## START Data extract

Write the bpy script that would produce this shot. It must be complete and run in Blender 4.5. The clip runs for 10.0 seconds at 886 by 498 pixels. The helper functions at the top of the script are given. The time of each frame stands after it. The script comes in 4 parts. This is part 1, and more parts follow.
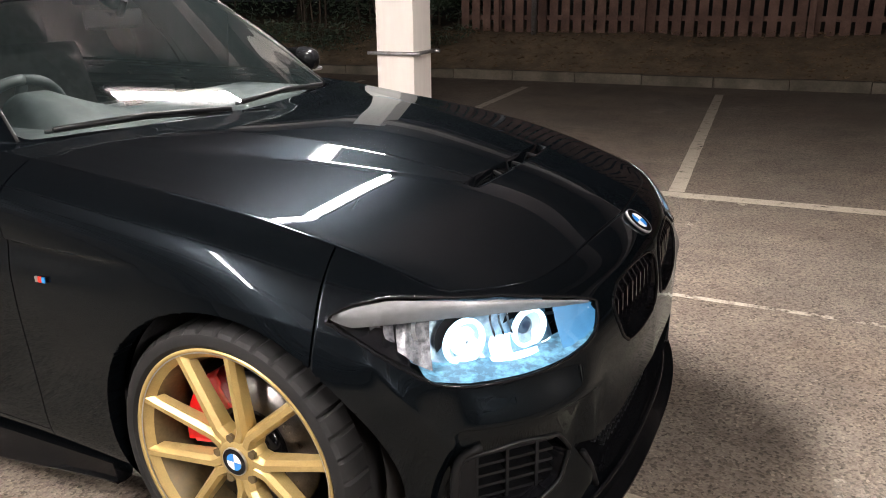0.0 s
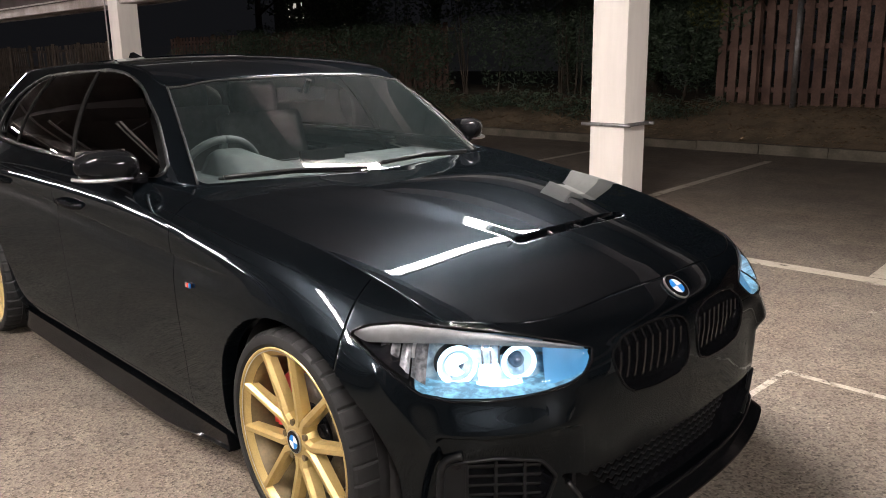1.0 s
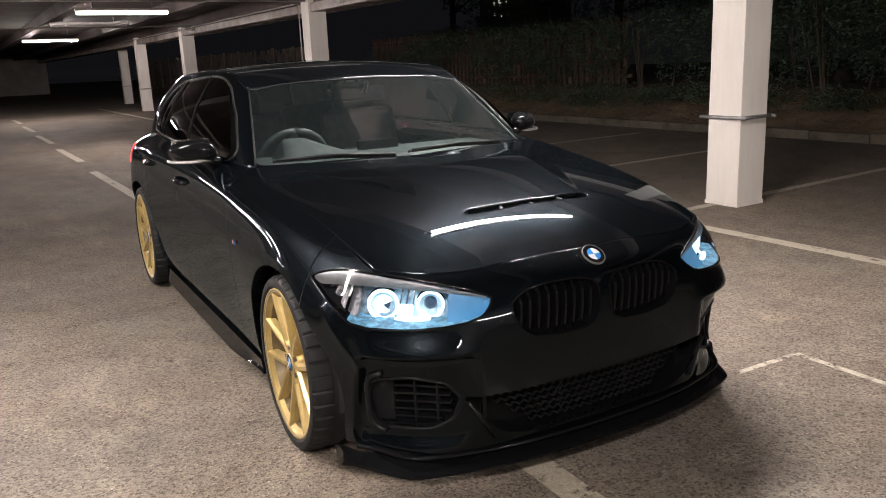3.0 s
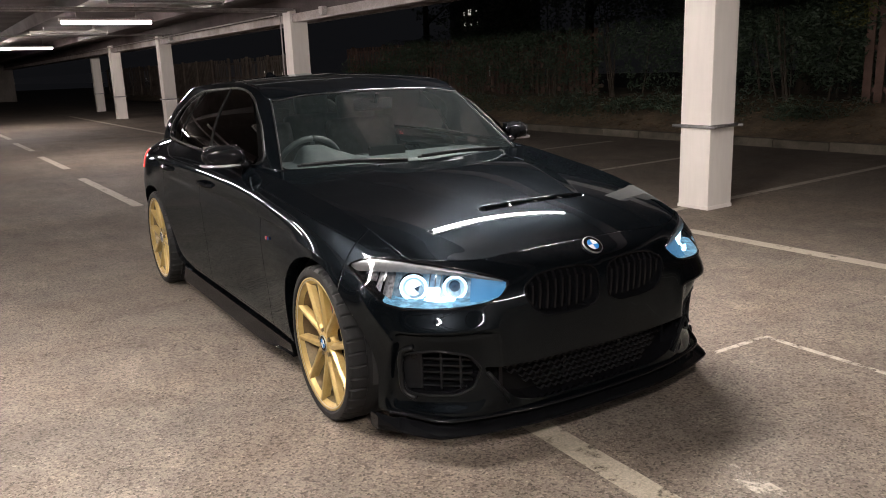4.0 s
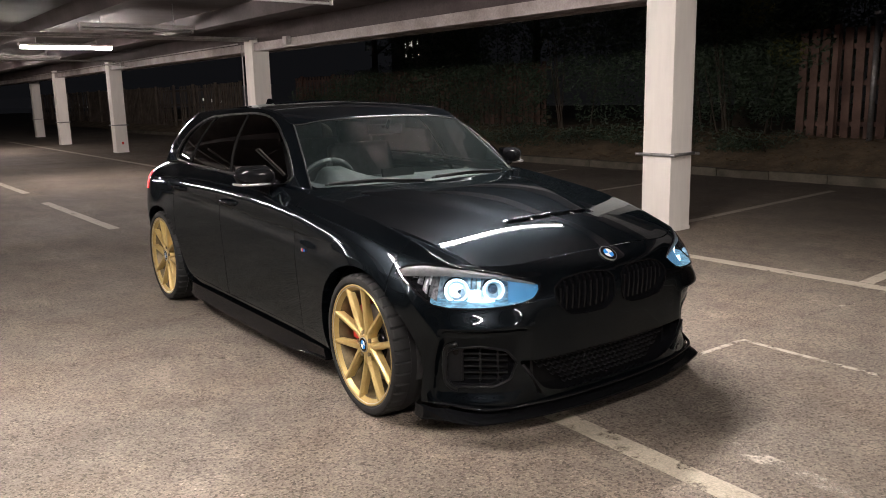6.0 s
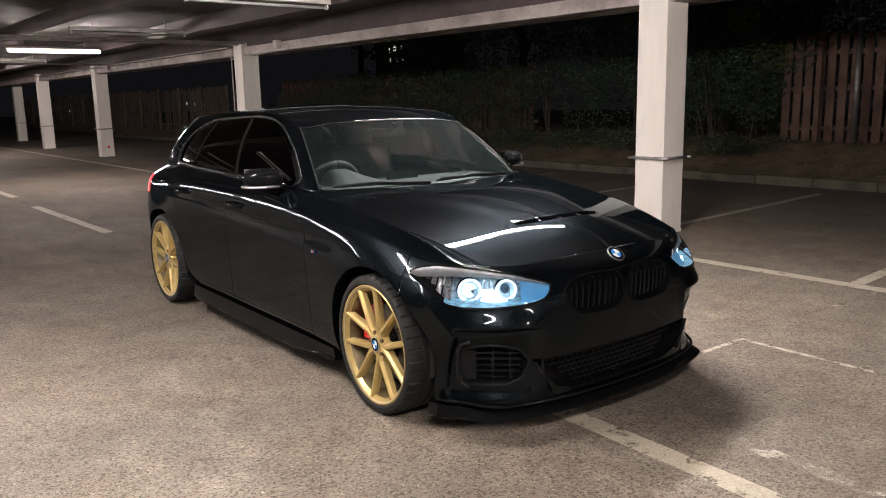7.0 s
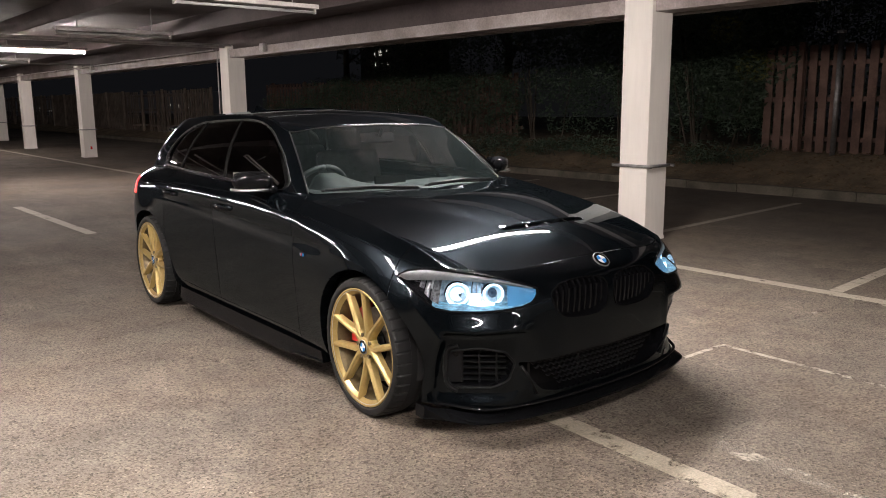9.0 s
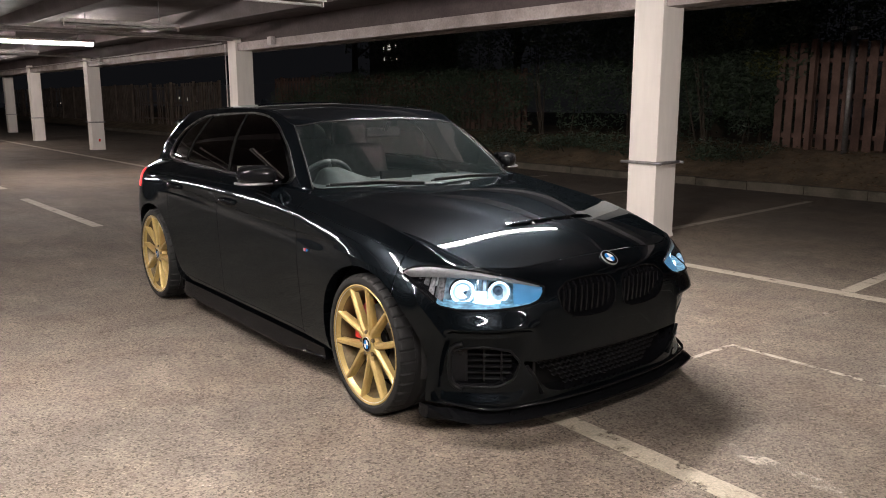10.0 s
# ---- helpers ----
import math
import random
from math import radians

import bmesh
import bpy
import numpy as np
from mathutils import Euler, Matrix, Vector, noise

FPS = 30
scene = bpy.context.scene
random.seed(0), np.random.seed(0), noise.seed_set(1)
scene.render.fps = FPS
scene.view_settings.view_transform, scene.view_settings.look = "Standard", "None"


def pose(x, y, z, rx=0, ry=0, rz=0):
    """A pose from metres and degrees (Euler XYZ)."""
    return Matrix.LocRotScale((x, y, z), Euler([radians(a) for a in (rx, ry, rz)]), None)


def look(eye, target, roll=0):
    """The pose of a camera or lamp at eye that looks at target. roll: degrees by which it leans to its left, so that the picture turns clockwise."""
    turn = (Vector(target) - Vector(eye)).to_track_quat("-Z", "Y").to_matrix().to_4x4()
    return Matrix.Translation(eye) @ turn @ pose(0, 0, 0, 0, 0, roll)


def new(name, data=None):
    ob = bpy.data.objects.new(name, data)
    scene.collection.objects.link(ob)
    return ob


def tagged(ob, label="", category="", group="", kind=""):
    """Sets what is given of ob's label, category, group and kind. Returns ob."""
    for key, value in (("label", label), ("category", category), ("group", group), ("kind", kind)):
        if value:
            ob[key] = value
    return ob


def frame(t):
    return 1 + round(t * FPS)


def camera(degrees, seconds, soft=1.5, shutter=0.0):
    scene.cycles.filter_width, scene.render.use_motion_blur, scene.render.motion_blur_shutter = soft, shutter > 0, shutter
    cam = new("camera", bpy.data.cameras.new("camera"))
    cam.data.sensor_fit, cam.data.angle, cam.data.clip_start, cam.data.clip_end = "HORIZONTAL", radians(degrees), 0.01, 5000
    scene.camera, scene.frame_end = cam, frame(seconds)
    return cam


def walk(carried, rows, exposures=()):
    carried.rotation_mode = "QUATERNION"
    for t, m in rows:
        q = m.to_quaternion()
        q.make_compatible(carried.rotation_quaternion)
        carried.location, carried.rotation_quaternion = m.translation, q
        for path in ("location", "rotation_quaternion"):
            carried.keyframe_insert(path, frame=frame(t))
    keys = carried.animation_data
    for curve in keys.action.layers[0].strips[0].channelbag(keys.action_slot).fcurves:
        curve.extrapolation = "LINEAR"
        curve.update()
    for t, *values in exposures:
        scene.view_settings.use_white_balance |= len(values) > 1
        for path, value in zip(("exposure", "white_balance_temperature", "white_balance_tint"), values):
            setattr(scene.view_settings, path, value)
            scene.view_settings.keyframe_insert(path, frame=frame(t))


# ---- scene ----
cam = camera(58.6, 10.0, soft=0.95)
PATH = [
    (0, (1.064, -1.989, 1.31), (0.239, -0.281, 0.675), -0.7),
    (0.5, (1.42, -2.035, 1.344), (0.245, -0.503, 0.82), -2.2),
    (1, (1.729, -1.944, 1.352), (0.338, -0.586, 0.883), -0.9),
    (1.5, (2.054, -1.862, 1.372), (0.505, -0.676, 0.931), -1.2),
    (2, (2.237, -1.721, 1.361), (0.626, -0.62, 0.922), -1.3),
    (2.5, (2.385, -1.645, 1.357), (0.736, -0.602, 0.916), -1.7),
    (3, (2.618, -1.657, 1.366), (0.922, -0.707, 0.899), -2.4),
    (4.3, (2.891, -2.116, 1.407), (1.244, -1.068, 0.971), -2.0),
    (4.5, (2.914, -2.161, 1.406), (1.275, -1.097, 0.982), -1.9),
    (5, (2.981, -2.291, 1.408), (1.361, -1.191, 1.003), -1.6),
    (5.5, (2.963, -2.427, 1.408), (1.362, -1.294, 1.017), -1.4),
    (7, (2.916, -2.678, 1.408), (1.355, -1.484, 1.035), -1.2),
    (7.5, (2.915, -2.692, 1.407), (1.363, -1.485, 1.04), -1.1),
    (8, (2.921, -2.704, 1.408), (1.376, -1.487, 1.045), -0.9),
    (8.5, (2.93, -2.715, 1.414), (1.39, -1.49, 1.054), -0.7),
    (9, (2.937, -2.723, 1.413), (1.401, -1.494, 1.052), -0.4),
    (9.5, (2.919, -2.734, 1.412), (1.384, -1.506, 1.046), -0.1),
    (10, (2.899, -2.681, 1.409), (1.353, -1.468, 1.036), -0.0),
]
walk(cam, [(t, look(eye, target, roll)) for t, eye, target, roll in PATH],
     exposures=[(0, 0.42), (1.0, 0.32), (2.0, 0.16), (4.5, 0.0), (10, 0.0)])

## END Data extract

> Exercise task
Leave out the pictures and give the listing above again exactly.

> In response
Write the bpy script that would produce this shot. It must be complete and run in Blender 4.5. The clip runs for 10.0 seconds at 886 by 498 pixels. The helper functions at the top of the script are given. The time of each frame stands after it. The script comes in 4 parts. This is part 1, and more parts follow.
0.0 s
1.0 s
3.0 s
4.0 s
6.0 s
7.0 s
9.0 s
10.0 s
# ---- helpers ----
import math
import random
from math import radians

import bmesh
import bpy
import numpy as np
from mathutils import Euler, Matrix, Vector, noise

FPS = 30
scene = bpy.context.scene
random.seed(0), np.random.seed(0), noise.seed_set(1)
scene.render.fps = FPS
scene.view_settings.view_transform, scene.view_settings.look = "Standard", "None"


def pose(x, y, z, rx=0, ry=0, rz=0):
    """A pose from metres and degrees (Euler XYZ)."""
    return Matrix.LocRotScale((x, y, z), Euler([radians(a) for a in (rx, ry, rz)]), None)


def look(eye, target, roll=0):
    """The pose of a camera or lamp at eye that looks at target. roll: degrees by which it leans to its left, so that the picture turns clockwise."""
    turn = (Vector(target) - Vector(eye)).to_track_quat("-Z", "Y").to_matrix().to_4x4()
    return Matrix.Translation(eye) @ turn @ pose(0, 0, 0, 0, 0, roll)


def new(name, data=None):
    ob = bpy.data.objects.new(name, data)
    scene.collection.objects.link(ob)
    return ob


def tagged(ob, label="", category="", group="", kind=""):
    """Sets what is given of ob's label, category, group and kind. Returns ob."""
    for key, value in (("label", label), ("category", category), ("group", group), ("kind", kind)):
        if value:
            ob[key] = value
    return ob


def frame(t):
    return 1 + round(t * FPS)


def camera(degrees, seconds, soft=1.5, shutter=0.0):
    scene.cycles.filter_width, scene.render.use_motion_blur, scene.render.motion_blur_shutter = soft, shutter > 0, shutter
    cam = new("camera", bpy.data.cameras.new("camera"))
    cam.data.sensor_fit, cam.data.angle, cam.data.clip_start, cam.data.clip_end = "HORIZONTAL", radians(degrees), 0.01, 5000
    scene.camera, scene.frame_end = cam, frame(seconds)
    return cam


def walk(carried, rows, exposures=()):
    carried.rotation_mode = "QUATERNION"
    for t, m in rows:
        q = m.to_quaternion()
        q.make_compatible(carried.rotation_quaternion)
        carried.location, carried.rotation_quaternion = m.translation, q
        for path in ("location", "rotation_quaternion"):
            carried.keyframe_insert(path, frame=frame(t))
    keys = carried.animation_data
    for curve in keys.action.layers[0].strips[0].channelbag(keys.action_slot).fcurves:
        curve.extrapolation = "LINEAR"
        curve.update()
    for t, *values in exposures:
        scene.view_settings.use_white_balance |= len(values) > 1
        for path, value in zip(("exposure", "white_balance_temperature", "white_balance_tint"), values):
            setattr(scene.view_settings, path, value)
            scene.view_settings.keyframe_insert(path, frame=frame(t))


# ---- scene ----
cam = camera(58.6, 10.0, soft=0.95)
PATH = [
    (0, (1.064, -1.989, 1.31), (0.239, -0.281, 0.675), -0.7),
    (0.5, (1.42, -2.035, 1.344), (0.245, -0.503, 0.82), -2.2),
    (1, (1.729, -1.944, 1.352), (0.338, -0.586, 0.883), -0.9),
    (1.5, (2.054, -1.862, 1.372), (0.505, -0.676, 0.931), -1.2),
    (2, (2.237, -1.721, 1.361), (0.626, -0.62, 0.922), -1.3),
    (2.5, (2.385, -1.645, 1.357), (0.736, -0.602, 0.916), -1.7),
    (3, (2.618, -1.657, 1.366), (0.922, -0.707, 0.899), -2.4),
    (4.3, (2.891, -2.116, 1.407), (1.244, -1.068, 0.971), -2.0),
    (4.5, (2.914, -2.161, 1.406), (1.275, -1.097, 0.982), -1.9),
    (5, (2.981, -2.291, 1.408), (1.361, -1.191, 1.003), -1.6),
    (5.5, (2.963, -2.427, 1.408), (1.362, -1.294, 1.017), -1.4),
    (7, (2.916, -2.678, 1.408), (1.355, -1.484, 1.035), -1.2),
    (7.5, (2.915, -2.692, 1.407), (1.363, -1.485, 1.04), -1.1),
    (8, (2.921, -2.704, 1.408), (1.376, -1.487, 1.045), -0.9),
    (8.5, (2.93, -2.715, 1.414), (1.39, -1.49, 1.054), -0.7),
    (9, (2.937, -2.723, 1.413), (1.401, -1.494, 1.052), -0.4),
    (9.5, (2.919, -2.734, 1.412), (1.384, -1.506, 1.046), -0.1),
    (10, (2.899, -2.681, 1.409), (1.353, -1.468, 1.036), -0.0),
]
walk(cam, [(t, look(eye, target, roll)) for t, eye, target, roll in PATH],
     exposures=[(0, 0.42), (1.0, 0.32), (2.0, 0.16), (4.5, 0.0), (10, 0.0)])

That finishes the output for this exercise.